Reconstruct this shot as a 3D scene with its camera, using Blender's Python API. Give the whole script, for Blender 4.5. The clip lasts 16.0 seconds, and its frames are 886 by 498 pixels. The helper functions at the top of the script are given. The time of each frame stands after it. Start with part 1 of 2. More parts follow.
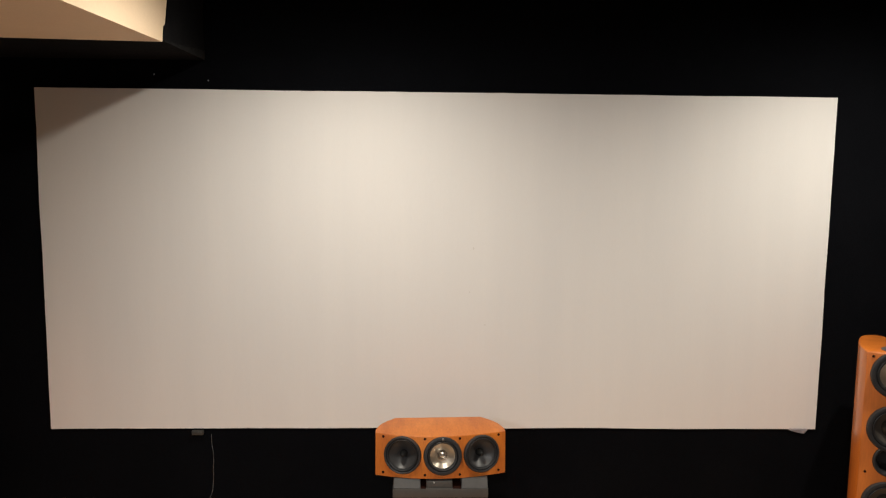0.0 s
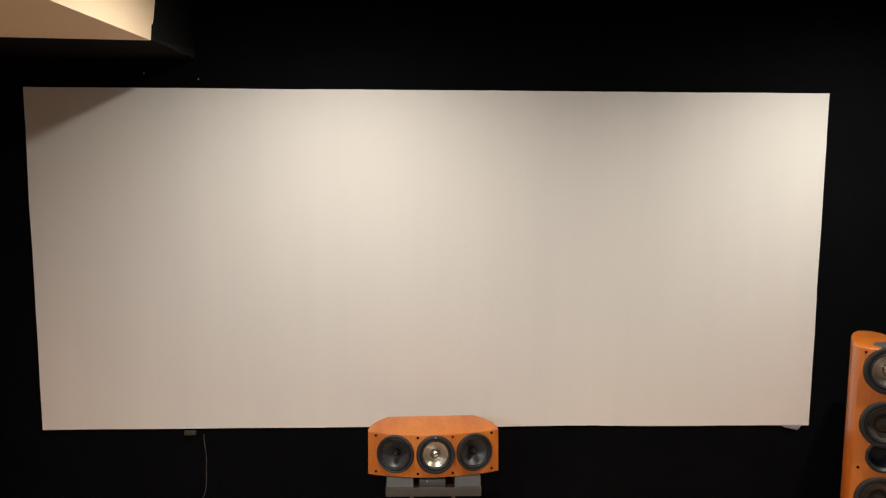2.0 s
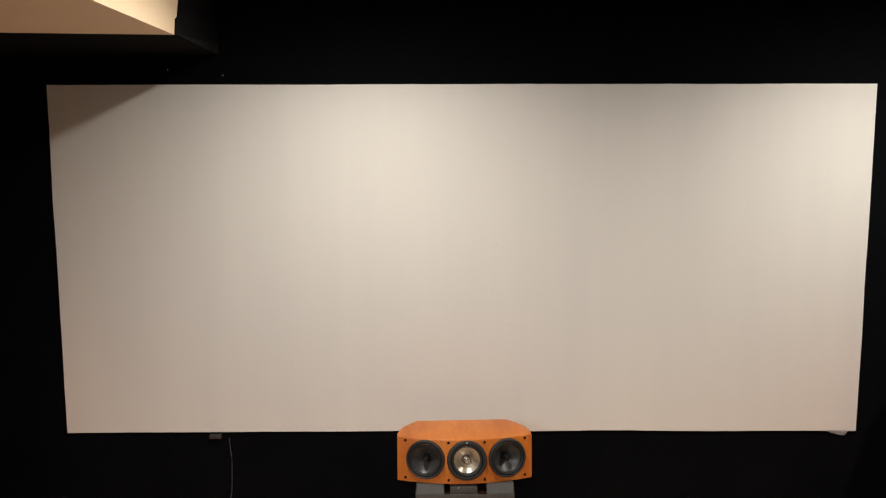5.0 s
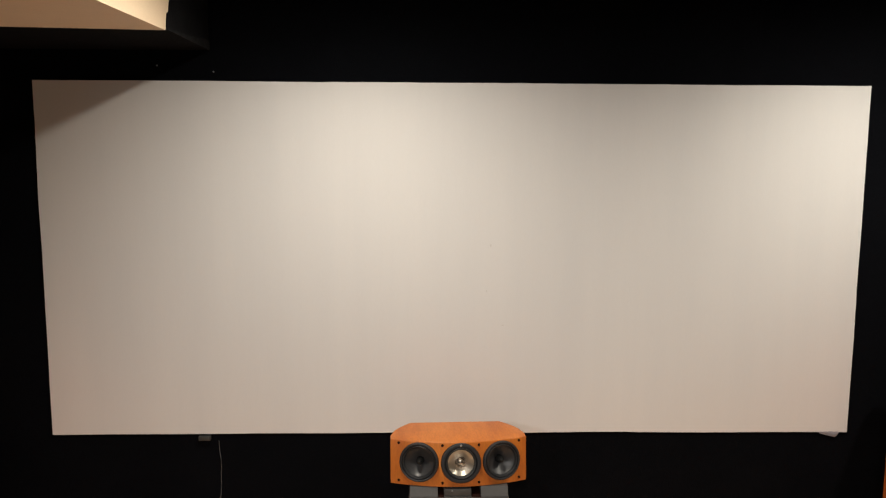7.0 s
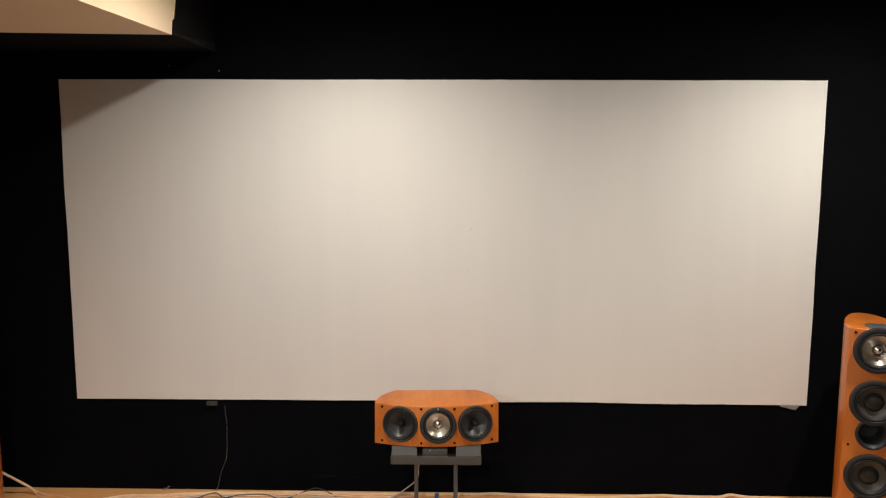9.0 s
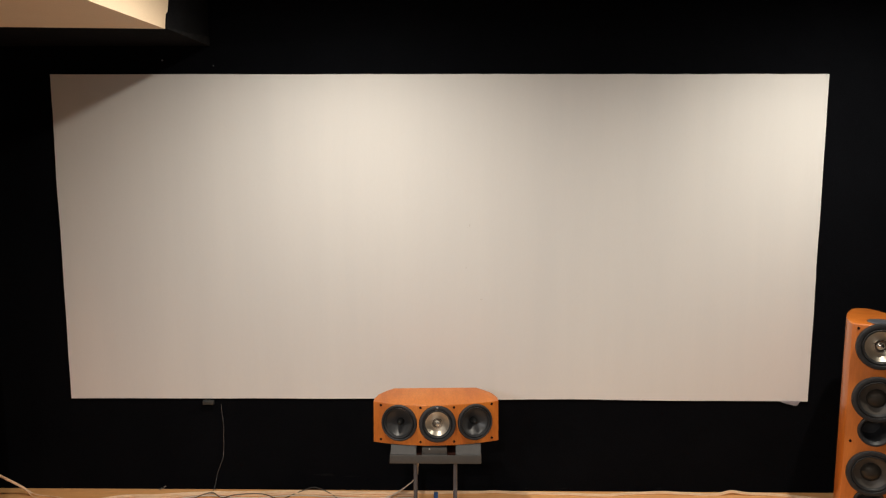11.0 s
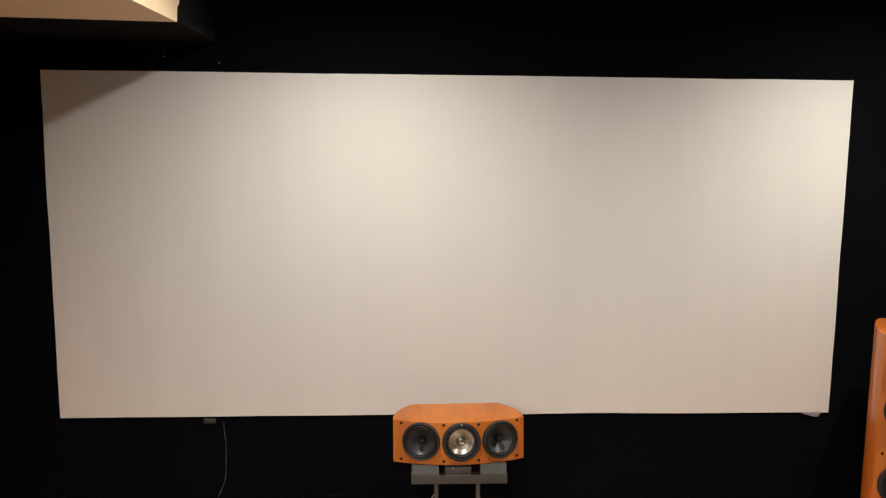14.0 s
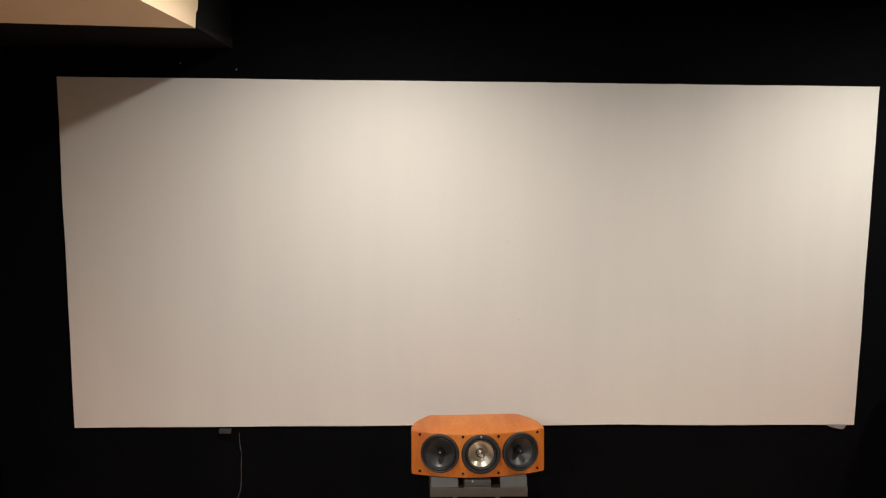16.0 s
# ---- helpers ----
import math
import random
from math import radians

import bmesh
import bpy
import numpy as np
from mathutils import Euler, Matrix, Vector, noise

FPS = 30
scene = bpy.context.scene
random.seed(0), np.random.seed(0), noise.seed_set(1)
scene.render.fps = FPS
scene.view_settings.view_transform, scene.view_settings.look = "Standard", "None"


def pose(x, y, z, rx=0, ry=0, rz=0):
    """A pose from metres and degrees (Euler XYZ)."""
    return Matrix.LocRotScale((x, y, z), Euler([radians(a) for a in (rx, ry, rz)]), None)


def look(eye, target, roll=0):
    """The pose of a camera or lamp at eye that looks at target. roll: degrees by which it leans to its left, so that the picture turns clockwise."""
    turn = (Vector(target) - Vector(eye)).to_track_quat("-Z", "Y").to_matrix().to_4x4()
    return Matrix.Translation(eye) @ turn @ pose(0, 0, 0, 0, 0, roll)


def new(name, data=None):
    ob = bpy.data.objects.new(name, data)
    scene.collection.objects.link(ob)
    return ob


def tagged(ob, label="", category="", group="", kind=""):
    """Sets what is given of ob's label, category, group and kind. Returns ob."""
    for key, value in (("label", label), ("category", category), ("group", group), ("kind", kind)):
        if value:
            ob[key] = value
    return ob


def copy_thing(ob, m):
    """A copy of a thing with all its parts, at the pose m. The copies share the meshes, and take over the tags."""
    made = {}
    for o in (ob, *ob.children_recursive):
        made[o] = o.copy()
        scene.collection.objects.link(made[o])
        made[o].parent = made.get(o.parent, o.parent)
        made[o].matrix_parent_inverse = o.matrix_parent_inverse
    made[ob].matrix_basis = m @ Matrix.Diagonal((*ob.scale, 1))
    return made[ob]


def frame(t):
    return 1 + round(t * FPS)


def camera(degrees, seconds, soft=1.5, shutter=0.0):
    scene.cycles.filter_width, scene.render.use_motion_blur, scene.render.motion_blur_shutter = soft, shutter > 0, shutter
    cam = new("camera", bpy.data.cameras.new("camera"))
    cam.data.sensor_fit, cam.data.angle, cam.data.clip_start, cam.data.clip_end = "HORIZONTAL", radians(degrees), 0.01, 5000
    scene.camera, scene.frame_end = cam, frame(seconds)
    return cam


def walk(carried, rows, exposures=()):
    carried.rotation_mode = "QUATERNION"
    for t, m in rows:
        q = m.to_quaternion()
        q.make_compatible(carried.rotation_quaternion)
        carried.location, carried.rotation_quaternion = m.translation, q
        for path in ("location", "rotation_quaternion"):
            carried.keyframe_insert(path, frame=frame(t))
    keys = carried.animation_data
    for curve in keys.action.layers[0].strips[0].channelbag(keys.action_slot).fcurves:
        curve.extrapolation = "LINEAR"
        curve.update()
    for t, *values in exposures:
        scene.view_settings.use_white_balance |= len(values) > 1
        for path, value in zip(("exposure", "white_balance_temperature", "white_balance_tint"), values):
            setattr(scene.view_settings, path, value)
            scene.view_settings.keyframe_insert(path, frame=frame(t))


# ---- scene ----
cam = camera(60.1, 16.0, soft=1.25)
PATH = [
    (0, (-0.082, -3.33, 1.645), (-0.026, -1.344, 1.416), 0.6),
    (0.5, (-0.081, -3.313, 1.643), (-0.022, -1.327, 1.414), 0.6),
    (1, (-0.084, -3.311, 1.642), (-0.019, -1.325, 1.415), 0.5),
    (1.5, (-0.077, -3.316, 1.643), (-0.012, -1.33, 1.415), 0.4),
    (2, (-0.061, -3.322, 1.643), (0.003, -1.337, 1.41), 0.3),
    (2.5, (-0.044, -3.334, 1.645), (0.008, -1.349, 1.407), 0.3),
    (3, (-0.023, -3.361, 1.64), (0.004, -1.375, 1.402), 0.3),
    (3.5, (0.012, -3.396, 1.632), (0.011, -1.41, 1.4), 0.2),
    (4, (0.039, -3.385, 1.629), (0.016, -1.398, 1.399), -0.1),
    (4.2, (0.025, -3.36, 1.614), (-0.002, -1.373, 1.391), -0.2),
    (6.3, (-0.219, -3.096, 1.644), (-0.15, -1.113, 1.397), 0.1),
    (6.5, (-0.195, -3.111, 1.626), (-0.131, -1.126, 1.388), 0.1),
    (7, (-0.132, -3.192, 1.639), (-0.084, -1.207, 1.397), 0.3),
    (7.5, (0.006, -3.352, 1.625), (0.022, -1.367, 1.379), 0.4),
    (8, (0.081, -3.463, 1.617), (0.071, -1.479, 1.365), 0.4),
    (8.5, (0.093, -3.489, 1.615), (0.064, -1.506, 1.363), 0.3),
    (9, (0.085, -3.489, 1.618), (0.047, -1.506, 1.365), 0.2),
    (9.2, (0.086, -3.486, 1.611), (0.048, -1.502, 1.361), 0.16),
    (11.3, (0.055, -3.430, 1.624), (0.039, -1.448, 1.355), -0.04),
    (11.5, (0.031, -3.404, 1.625), (0.022, -1.421, 1.36), -0.1),
    (11.8, (-0.032, -3.358, 1.641), (-0.026, -1.376, 1.369), -0.13),
    (12, (-0.076, -3.333, 1.637), (-0.06, -1.352, 1.363), -0.1),
    (12.5, (-0.145, -3.294, 1.625), (-0.099, -1.312, 1.356), -0.0),
    (13, (-0.176, -3.29, 1.622), (-0.106, -1.309, 1.358), 0.1),
    (13.5, (-0.189, -3.296, 1.624), (-0.106, -1.315, 1.362), 0.3),
    (14, (-0.207, -3.294, 1.624), (-0.114, -1.313, 1.366), 0.5),
    (14.5, (-0.216, -3.287, 1.63), (-0.125, -1.306, 1.372), 0.5),
    (15, (-0.229, -3.269, 1.628), (-0.143, -1.287, 1.373), 0.4),
    (15.5, (-0.242, -3.246, 1.624), (-0.162, -1.263, 1.375), 0.5),
    (16, (-0.248, -3.248, 1.626), (-0.177, -1.264, 1.385), 0.5),
]
walk(cam, [(t, look(eye, target, roll)) for t, eye, target, roll in PATH],
     [(0, -0.06), (4.2, -0.08), (6.3, -0.17), (7.0, -0.13), (7.6, -0.07), (14, -0.07), (16, -0.09)])

# ---- light ----
world = bpy.data.worlds.new("world")
world.use_nodes = True
world.node_tree.nodes["Background"].inputs["Color"].default_value = (0.9, 0.85, 0.75, 1)
world.node_tree.nodes["Background"].inputs["Strength"].default_value = 0.0
scene.world = world
WARM, COOL, WHITE = (1.0, 0.920, 0.785), (1.0, 0.925, 0.845), (0.96, 0.95, 0.94)
CEIL, BOXING = 2.40, 2.056
# place, height of the surface that holds the lamp, power, cone, colour and the point that a swivel lamp is turned to
LIGHTS = [(-0.36, -0.94, CEIL, 103.0, 175.0, WARM, None), (1.755, -0.88, CEIL, 108.0, 176.0, WARM, None),
          # the rear ceiling lamp is unseen, added to fill the lower screen
          (-0.3, -4.1, CEIL, 412.0, 165.0, COOL, None), (-1.75, -3.97, BOXING, 128.0, 70.0, WHITE, (0.45, 0.0, 0.1))]
for lx, ly, lz, watts, cone, tint, aim in LIGHTS:
    data = bpy.data.lights.new("downlight_lamp", "SPOT")
    data.energy, data.color, data.shadow_soft_size = watts, tint, 0.05 if aim else 0.027
    data.spot_size, data.spot_blend = radians(cone), 1.0
    spot = (lx, ly, lz - 0.02)
    new("downlight_lamp", data).matrix_world = look(spot, aim) if aim else pose(*spot)
scene.view_settings.exposure = 0.0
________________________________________
# SHORT TASK
Identify every line above that includes the word "group", and show those lines.

# WRITTEN ANSWER
def tagged(ob, label="", category="", group="", kind=""):
    """Sets what is given of ob's label, category, group and kind. Returns ob."""
    for key, value in (("label", label), ("category", category), ("group", group), ("kind", kind)):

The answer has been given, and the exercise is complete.